Purchasing/sales prices: At the end of the year, the inflation rate of purchase prices weakened noticeably. Accordingly, the seasonally adjusted subindex was at its lowest level since August 2017. As some survey participants reported, this was mainly due to lower prices for oil and steel. Nonetheless, cost pressures remained high as electronic components, energy and wage costs, among other things, increased.
In order to at least partially offset the higher costs and at the same time secure profit margins, many industrial companies were again forced to raise their offer prices. Although the rate increased slightly compared to November, it remained below the record levels of the beginning of the year. Intermediate goods manufacturers recorded the steepest increase. The increase was lowest in the consumer goods sub-sector, although cost pressure increased most sharply there.

Outlook for the year: The subindex remained below the threshold of 50.0 points in December, signaling for the third time in a row that the majority of managers surveyed tend to be pessimistic about the future. As in the previous months, the stumbling automotive industry, the uncertainties associated with Brexit and the trade conflicts were the main causes of concern in the executive floors of the manufacturing industry.

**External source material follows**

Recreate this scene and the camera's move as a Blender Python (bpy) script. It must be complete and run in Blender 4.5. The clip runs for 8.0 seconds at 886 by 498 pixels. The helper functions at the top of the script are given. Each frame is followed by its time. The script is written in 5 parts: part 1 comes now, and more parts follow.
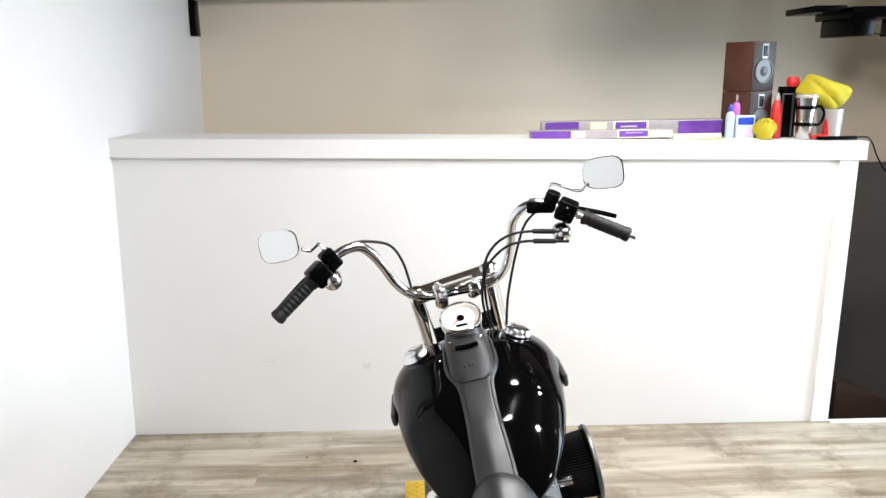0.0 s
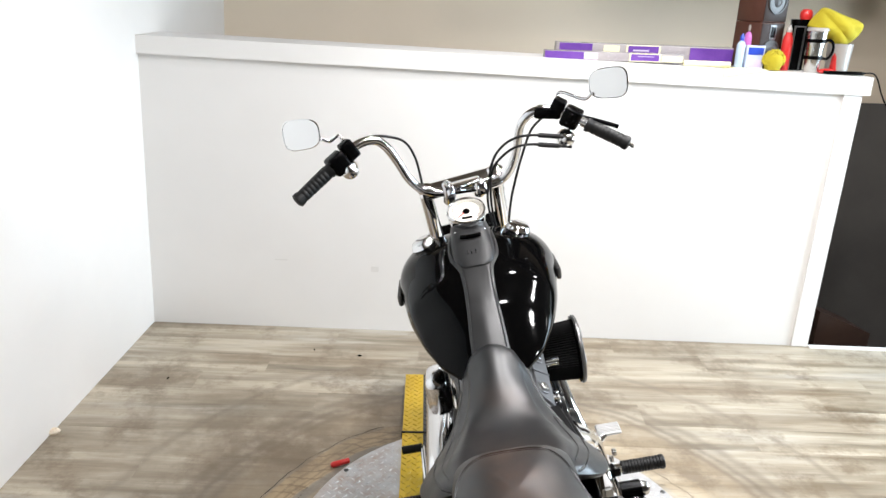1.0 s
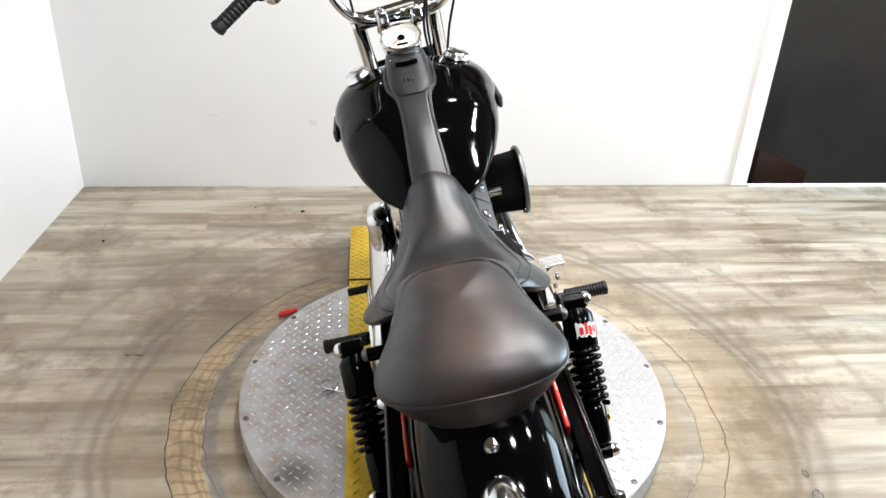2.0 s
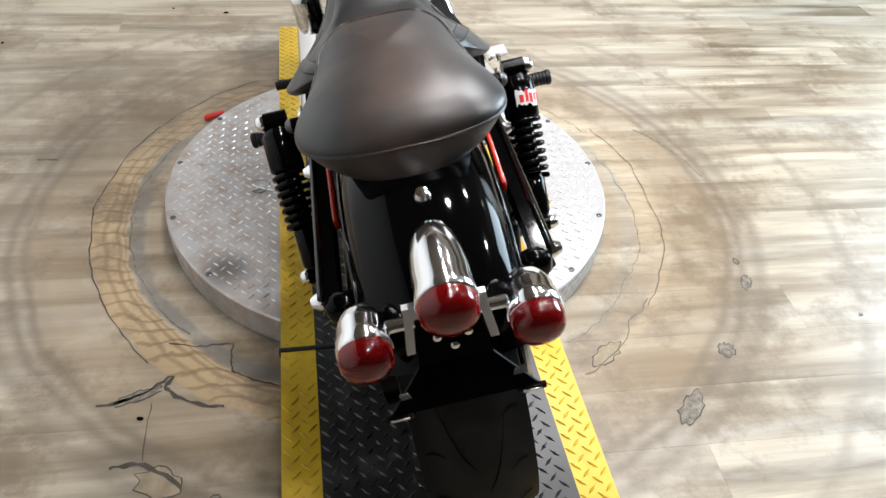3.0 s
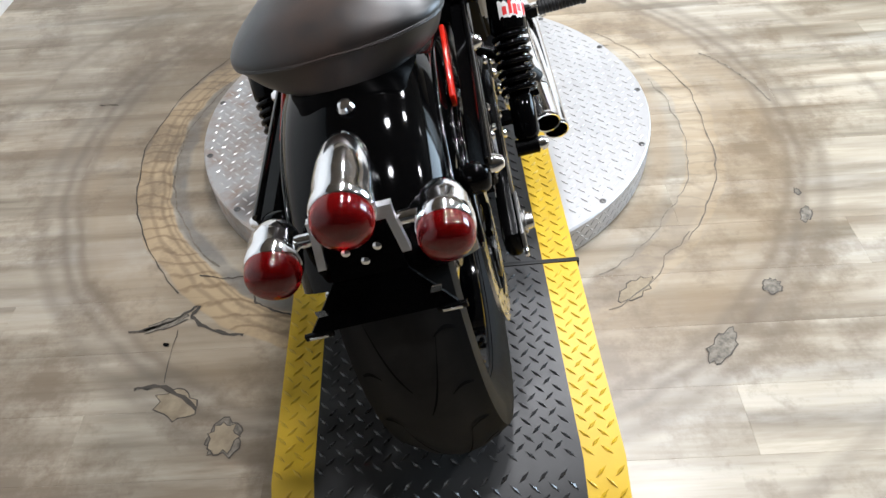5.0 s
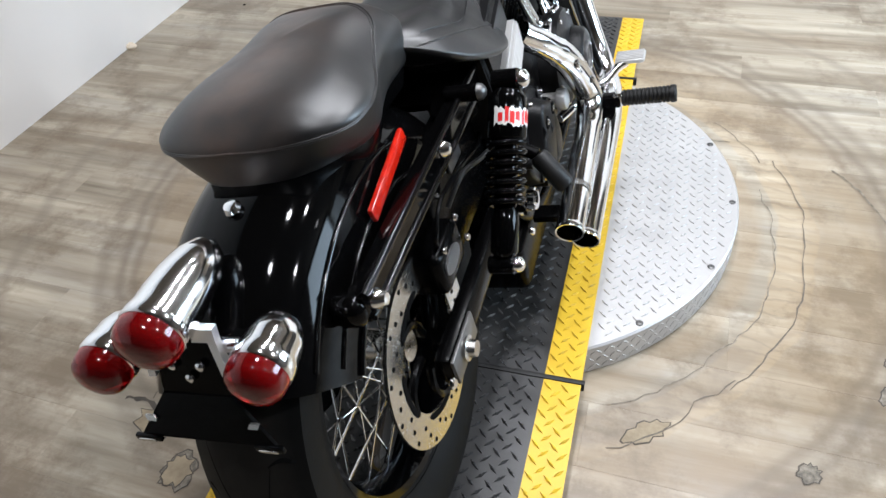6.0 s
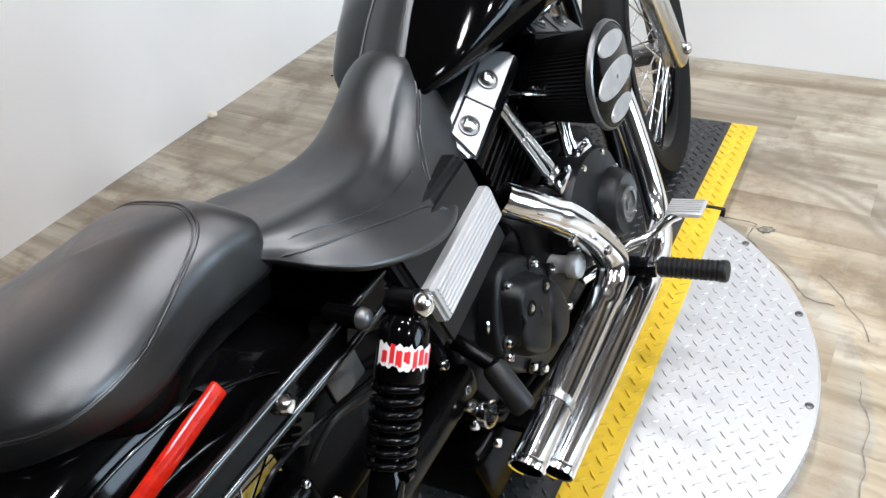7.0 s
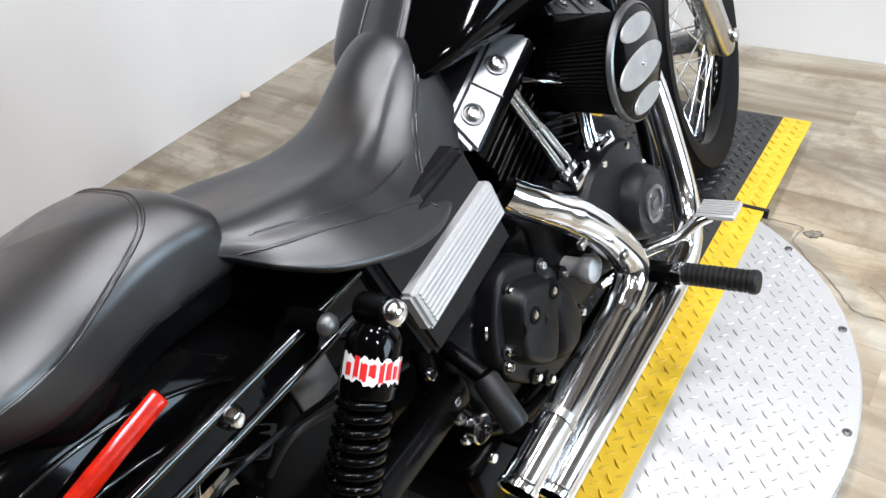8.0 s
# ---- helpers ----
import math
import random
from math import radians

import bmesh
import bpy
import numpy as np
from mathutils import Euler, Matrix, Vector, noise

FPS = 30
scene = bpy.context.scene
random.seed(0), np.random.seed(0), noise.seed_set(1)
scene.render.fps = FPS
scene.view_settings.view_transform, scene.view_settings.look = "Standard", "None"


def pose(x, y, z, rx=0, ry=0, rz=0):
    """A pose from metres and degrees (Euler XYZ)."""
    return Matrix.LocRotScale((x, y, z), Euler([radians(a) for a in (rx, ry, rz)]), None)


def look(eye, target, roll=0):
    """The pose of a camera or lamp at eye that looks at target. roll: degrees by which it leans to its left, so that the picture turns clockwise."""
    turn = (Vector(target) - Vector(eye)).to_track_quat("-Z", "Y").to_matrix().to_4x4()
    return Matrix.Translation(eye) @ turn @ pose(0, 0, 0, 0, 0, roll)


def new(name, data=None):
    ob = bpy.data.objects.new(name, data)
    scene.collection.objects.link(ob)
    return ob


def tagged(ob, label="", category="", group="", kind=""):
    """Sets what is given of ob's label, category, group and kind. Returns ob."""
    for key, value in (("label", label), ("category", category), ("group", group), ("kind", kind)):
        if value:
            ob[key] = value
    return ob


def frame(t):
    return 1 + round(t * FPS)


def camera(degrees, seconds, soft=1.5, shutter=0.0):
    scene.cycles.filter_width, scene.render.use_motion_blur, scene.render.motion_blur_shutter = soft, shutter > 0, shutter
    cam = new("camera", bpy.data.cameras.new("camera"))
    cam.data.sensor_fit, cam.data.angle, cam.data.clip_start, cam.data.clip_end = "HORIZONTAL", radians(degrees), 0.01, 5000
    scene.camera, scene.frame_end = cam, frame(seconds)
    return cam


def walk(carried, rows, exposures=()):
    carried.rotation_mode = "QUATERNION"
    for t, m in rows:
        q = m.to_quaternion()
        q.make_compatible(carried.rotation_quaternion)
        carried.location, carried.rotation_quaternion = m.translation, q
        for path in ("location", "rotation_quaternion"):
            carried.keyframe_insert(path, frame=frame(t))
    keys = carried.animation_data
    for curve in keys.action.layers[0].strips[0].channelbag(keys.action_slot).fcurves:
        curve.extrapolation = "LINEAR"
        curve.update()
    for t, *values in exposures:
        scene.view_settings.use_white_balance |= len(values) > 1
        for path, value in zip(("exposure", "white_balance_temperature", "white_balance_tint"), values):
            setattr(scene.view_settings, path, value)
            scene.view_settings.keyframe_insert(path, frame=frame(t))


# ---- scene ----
from mathutils.bvhtree import BVHTree

cam = camera(62.7, 8.0)
PATH = [
    (0, (-0.248, -1.5, 1.609), (-0.167, 0.439, 1.125), -1.1),
    (0.3, (-0.248, -1.602, 1.602), (-0.135, 0.328, 1.092), 1.4),
    (0.5, (-0.254, -1.635, 1.595), (-0.14, 0.29, 1.062), 2.5),
    (1, (-0.257, -1.666, 1.556), (-0.195, 0.22, 0.894), 2.0),
    (1.2, (-0.251, -1.669, 1.539), (-0.156, 0.198, 0.83), 2.0),
    (2.3, (-0.226, -1.65, 1.4), (0.003, 0.031, 0.34), 2.4),
    (2.5, (-0.221, -1.661, 1.373), (0.033, -0.016, 0.263), 3.2),
    (2.7, (-0.210, -1.659, 1.339), (0.072, -0.081, 0.144), 3.4),
    (3, (-0.204, -1.658, 1.294), (0.124, -0.197, -0.032), 4.5),
    (3.5, (-0.198, -1.668, 1.238), (0.138, -0.361, -0.238), 5.5),
    (4, (-0.193, -1.685, 1.204), (0.167, -0.475, -0.347), 6.1),
    (4.2, (-0.191, -1.698, 1.203), (0.189, -0.508, -0.359), 6.7),
    (5.3, (0.161, -1.674, 1.269), (-0.07, -0.218, -0.082), -7.0),
    (5.5, (0.246, -1.663, 1.287), (-0.125, -0.21, -0.036), -7.4),
    (5.7, (0.302, -1.622, 1.282), (-0.190, -0.184, -0.017), -9.2),
    (6, (0.35, -1.489, 1.257), (-0.13, -0.105, -0.104), -5.2),
    (6.2, (0.383, -1.379, 1.262), (-0.095, 0.021, -0.085), -5.6),
    (6.3, (0.401, -1.329, 1.268), (-0.098, 0.047, -0.095), -8.0),
    (6.5, (0.42, -1.242, 1.257), (-0.131, 0.093, -0.127), -9.4),
    (6.7, (0.461, -1.136, 1.253), (-0.243, 0.183, -0.076), -10.7),
    (7, (0.531, -1.007, 1.253), (-0.356, 0.264, -0.01), -9.4),
    (7.2, (0.562, -0.941, 1.240), (-0.381, 0.270, -0.042), -11.4),
    (7.5, (0.584, -0.885, 1.237), (-0.348, 0.329, -0.051), -11.6),
    (7.8, (0.582, -0.885, 1.225), (-0.392, 0.310, -0.049), -11.4),
    (8, (0.554, -0.905, 1.205), (-0.442, 0.27, -0.07), -10.7),
]
walk(cam, [(t, look(eye, target, roll)) for t, eye, target, roll in PATH],
     [(0, 0.05, 6500, 10), (4.2, 0.1, 6450, 10), (5.3, -0.01, 6150, 10), (6.5, -0.10, 6150, 10), (8, -0.02, 6200, 10)])
LAMPS = [(0.15, y, p, 0.16) for y, p in ((0.9, 10), (0.15, 16), (-0.55, 16))]
LAMPS += [(0.95, y, p, 0.16) for y, p in ((0.8, 11), (0.35, 20), (-0.2, 22))]
LAMPS += [(1.7, -0.95, 30, 0.16), (0.1, -1.35, 12, 0.16), (2.4, 0.3, 2, 0.16)]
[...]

About the EMI: The IHS Markit/BME Purchasing Managers Index (EMI) provides a general overview of the economic situation in German industry. The index has been published since 1996 under the auspices of the Bundesverband Materialwirtschaft, Einkauf und Logistik e.V. (Federal Association of Supply Chain Management, Procurement and Logistics, BME), Eschborn. It is produced by the provider of corporate, financial and economic information, IHS Markit, headquartered in London and is based on a survey of 500 purchasing managers/managing directors of the manufacturing industry in Germany (selected representative of the German economy by sector, size and region). The EMI is modelled on the US-Purchasing Manager´s Index (Markit U.S.-PMI).